Recorded information:
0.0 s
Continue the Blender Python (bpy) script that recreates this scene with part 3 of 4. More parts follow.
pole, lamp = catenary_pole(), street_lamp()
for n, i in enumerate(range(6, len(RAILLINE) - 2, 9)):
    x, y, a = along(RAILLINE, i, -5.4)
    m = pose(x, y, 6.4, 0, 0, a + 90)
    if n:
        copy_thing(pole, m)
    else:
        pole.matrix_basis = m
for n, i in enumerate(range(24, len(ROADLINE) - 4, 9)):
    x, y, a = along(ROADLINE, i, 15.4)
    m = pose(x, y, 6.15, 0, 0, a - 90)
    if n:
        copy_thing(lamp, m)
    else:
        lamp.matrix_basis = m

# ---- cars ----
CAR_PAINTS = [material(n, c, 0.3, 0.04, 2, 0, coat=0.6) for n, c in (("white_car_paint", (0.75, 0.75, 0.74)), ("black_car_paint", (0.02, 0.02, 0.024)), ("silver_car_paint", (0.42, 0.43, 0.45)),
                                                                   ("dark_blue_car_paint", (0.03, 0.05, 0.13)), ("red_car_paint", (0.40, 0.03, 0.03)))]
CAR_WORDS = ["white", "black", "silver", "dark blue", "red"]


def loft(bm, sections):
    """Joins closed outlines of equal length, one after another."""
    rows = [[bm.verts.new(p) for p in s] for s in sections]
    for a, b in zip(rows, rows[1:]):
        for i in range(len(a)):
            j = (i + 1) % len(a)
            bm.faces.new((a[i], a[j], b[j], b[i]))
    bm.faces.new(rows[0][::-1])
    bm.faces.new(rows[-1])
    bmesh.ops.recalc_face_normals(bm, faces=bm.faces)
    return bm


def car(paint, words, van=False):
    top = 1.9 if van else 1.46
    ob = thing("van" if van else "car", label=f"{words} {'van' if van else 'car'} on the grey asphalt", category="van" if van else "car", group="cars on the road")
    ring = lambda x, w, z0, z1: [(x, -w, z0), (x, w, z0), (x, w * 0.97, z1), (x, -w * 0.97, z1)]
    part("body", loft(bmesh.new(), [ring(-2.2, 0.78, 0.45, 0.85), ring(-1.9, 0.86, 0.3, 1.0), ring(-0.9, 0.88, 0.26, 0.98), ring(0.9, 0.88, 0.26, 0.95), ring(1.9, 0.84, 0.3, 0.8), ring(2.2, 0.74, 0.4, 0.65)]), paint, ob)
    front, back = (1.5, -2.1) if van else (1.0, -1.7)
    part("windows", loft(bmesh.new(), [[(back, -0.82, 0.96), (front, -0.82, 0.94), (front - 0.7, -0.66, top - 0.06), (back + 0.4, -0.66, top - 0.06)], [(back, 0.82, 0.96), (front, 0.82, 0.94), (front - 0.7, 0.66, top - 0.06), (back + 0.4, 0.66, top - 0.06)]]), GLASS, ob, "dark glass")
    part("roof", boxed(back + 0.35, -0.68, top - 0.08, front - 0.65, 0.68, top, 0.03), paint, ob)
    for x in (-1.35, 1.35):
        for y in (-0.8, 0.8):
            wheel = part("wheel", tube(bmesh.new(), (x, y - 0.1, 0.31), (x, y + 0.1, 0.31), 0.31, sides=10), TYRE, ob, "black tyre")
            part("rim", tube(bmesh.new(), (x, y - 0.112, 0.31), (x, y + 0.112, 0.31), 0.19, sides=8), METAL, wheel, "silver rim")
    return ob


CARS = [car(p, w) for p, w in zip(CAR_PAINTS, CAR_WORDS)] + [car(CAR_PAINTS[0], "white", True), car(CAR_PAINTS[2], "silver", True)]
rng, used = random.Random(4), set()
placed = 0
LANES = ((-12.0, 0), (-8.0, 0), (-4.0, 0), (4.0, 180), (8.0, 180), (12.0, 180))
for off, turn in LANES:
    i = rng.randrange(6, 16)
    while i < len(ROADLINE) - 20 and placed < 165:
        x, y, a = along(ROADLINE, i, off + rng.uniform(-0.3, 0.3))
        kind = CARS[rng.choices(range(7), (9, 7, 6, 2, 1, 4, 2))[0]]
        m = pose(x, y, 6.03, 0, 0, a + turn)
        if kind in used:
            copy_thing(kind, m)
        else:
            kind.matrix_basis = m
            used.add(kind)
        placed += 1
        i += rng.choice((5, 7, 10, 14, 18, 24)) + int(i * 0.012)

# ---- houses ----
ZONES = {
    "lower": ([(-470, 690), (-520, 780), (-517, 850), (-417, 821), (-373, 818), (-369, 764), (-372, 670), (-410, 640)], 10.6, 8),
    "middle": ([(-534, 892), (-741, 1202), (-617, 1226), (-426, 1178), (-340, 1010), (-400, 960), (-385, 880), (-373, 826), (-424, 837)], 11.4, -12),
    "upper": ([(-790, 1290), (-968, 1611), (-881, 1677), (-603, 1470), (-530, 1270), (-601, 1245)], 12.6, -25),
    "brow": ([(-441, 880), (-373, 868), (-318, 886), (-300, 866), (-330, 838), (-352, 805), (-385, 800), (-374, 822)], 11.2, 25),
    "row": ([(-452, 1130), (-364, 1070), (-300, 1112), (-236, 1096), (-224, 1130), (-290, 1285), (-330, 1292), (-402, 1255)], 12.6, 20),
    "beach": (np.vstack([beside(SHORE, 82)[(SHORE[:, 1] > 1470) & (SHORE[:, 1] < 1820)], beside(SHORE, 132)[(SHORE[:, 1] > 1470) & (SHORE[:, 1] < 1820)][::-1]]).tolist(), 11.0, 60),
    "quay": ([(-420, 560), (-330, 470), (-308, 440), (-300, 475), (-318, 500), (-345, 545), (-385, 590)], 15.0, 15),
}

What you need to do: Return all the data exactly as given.

Result of this task:
0.0 s
Continue the Blender Python (bpy) script that recreates this scene with part 3 of 4. More parts follow.
pole, lamp = catenary_pole(), street_lamp()
for n, i in enumerate(range(6, len(RAILLINE) - 2, 9)):
    x, y, a = along(RAILLINE, i, -5.4)
    m = pose(x, y, 6.4, 0, 0, a + 90)
    if n:
        copy_thing(pole, m)
    else:
        pole.matrix_basis = m
for n, i in enumerate(range(24, len(ROADLINE) - 4, 9)):
    x, y, a = along(ROADLINE, i, 15.4)
    m = pose(x, y, 6.15, 0, 0, a - 90)
    if n:
        copy_thing(lamp, m)
    else:
        lamp.matrix_basis = m

# ---- cars ----
CAR_PAINTS = [material(n, c, 0.3, 0.04, 2, 0, coat=0.6) for n, c in (("white_car_paint", (0.75, 0.75, 0.74)), ("black_car_paint", (0.02, 0.02, 0.024)), ("silver_car_paint", (0.42, 0.43, 0.45)),
                                                                   ("dark_blue_car_paint", (0.03, 0.05, 0.13)), ("red_car_paint", (0.40, 0.03, 0.03)))]
CAR_WORDS = ["white", "black", "silver", "dark blue", "red"]


def loft(bm, sections):
    """Joins closed outlines of equal length, one after another."""
    rows = [[bm.verts.new(p) for p in s] for s in sections]
    for a, b in zip(rows, rows[1:]):
        for i in range(len(a)):
            j = (i + 1) % len(a)
            bm.faces.new((a[i], a[j], b[j], b[i]))
    bm.faces.new(rows[0][::-1])
    bm.faces.new(rows[-1])
    bmesh.ops.recalc_face_normals(bm, faces=bm.faces)
    return bm


def car(paint, words, van=False):
    top = 1.9 if van else 1.46
    ob = thing("van" if van else "car", label=f"{words} {'van' if van else 'car'} on the grey asphalt", category="van" if van else "car", group="cars on the road")
    ring = lambda x, w, z0, z1: [(x, -w, z0), (x, w, z0), (x, w * 0.97, z1), (x, -w * 0.97, z1)]
    part("body", loft(bmesh.new(), [ring(-2.2, 0.78, 0.45, 0.85), ring(-1.9, 0.86, 0.3, 1.0), ring(-0.9, 0.88, 0.26, 0.98), ring(0.9, 0.88, 0.26, 0.95), ring(1.9, 0.84, 0.3, 0.8), ring(2.2, 0.74, 0.4, 0.65)]), paint, ob)
    front, back = (1.5, -2.1) if van else (1.0, -1.7)
    part("windows", loft(bmesh.new(), [[(back, -0.82, 0.96), (front, -0.82, 0.94), (front - 0.7, -0.66, top - 0.06), (back + 0.4, -0.66, top - 0.06)], [(back, 0.82, 0.96), (front, 0.82, 0.94), (front - 0.7, 0.66, top - 0.06), (back + 0.4, 0.66, top - 0.06)]]), GLASS, ob, "dark glass")
    part("roof", boxed(back + 0.35, -0.68, top - 0.08, front - 0.65, 0.68, top, 0.03), paint, ob)
    for x in (-1.35, 1.35):
        for y in (-0.8, 0.8):
            wheel = part("wheel", tube(bmesh.new(), (x, y - 0.1, 0.31), (x, y + 0.1, 0.31), 0.31, sides=10), TYRE, ob, "black tyre")
            part("rim", tube(bmesh.new(), (x, y - 0.112, 0.31), (x, y + 0.112, 0.31), 0.19, sides=8), METAL, wheel, "silver rim")
    return ob


CARS = [car(p, w) for p, w in zip(CAR_PAINTS, CAR_WORDS)] + [car(CAR_PAINTS[0], "white", True), car(CAR_PAINTS[2], "silver", True)]
rng, used = random.Random(4), set()
placed = 0
LANES = ((-12.0, 0), (-8.0, 0), (-4.0, 0), (4.0, 180), (8.0, 180), (12.0, 180))
for off, turn in LANES:
    i = rng.randrange(6, 16)
    while i < len(ROADLINE) - 20 and placed < 165:
        x, y, a = along(ROADLINE, i, off + rng.uniform(-0.3, 0.3))
        kind = CARS[rng.choices(range(7), (9, 7, 6, 2, 1, 4, 2))[0]]
        m = pose(x, y, 6.03, 0, 0, a + turn)
        if kind in used:
            copy_thing(kind, m)
        else:
            kind.matrix_basis = m
            used.add(kind)
        placed += 1
        i += rng.choice((5, 7, 10, 14, 18, 24)) + int(i * 0.012)

# ---- houses ----
ZONES = {
    "lower": ([(-470, 690), (-520, 780), (-517, 850), (-417, 821), (-373, 818), (-369, 764), (-372, 670), (-410, 640)], 10.6, 8),
    "middle": ([(-534, 892), (-741, 1202), (-617, 1226), (-426, 1178), (-340, 1010), (-400, 960), (-385, 880), (-373, 826), (-424, 837)], 11.4, -12),
    "upper": ([(-790, 1290), (-968, 1611), (-881, 1677), (-603, 1470), (-530, 1270), (-601, 1245)], 12.6, -25),
    "brow": ([(-441, 880), (-373, 868), (-318, 886), (-300, 866), (-330, 838), (-352, 805), (-385, 800), (-374, 822)], 11.2, 25),
    "row": ([(-452, 1130), (-364, 1070), (-300, 1112), (-236, 1096), (-224, 1130), (-290, 1285), (-330, 1292), (-402, 1255)], 12.6, 20),
    "beach": (np.vstack([beside(SHORE, 82)[(SHORE[:, 1] > 1470) & (SHORE[:, 1] < 1820)], beside(SHORE, 132)[(SHORE[:, 1] > 1470) & (SHORE[:, 1] < 1820)][::-1]]).tolist(), 11.0, 60),
    "quay": ([(-420, 560), (-330, 470), (-308, 440), (-300, 475), (-318, 500), (-345, 545), (-385, 590)], 15.0, 15),
}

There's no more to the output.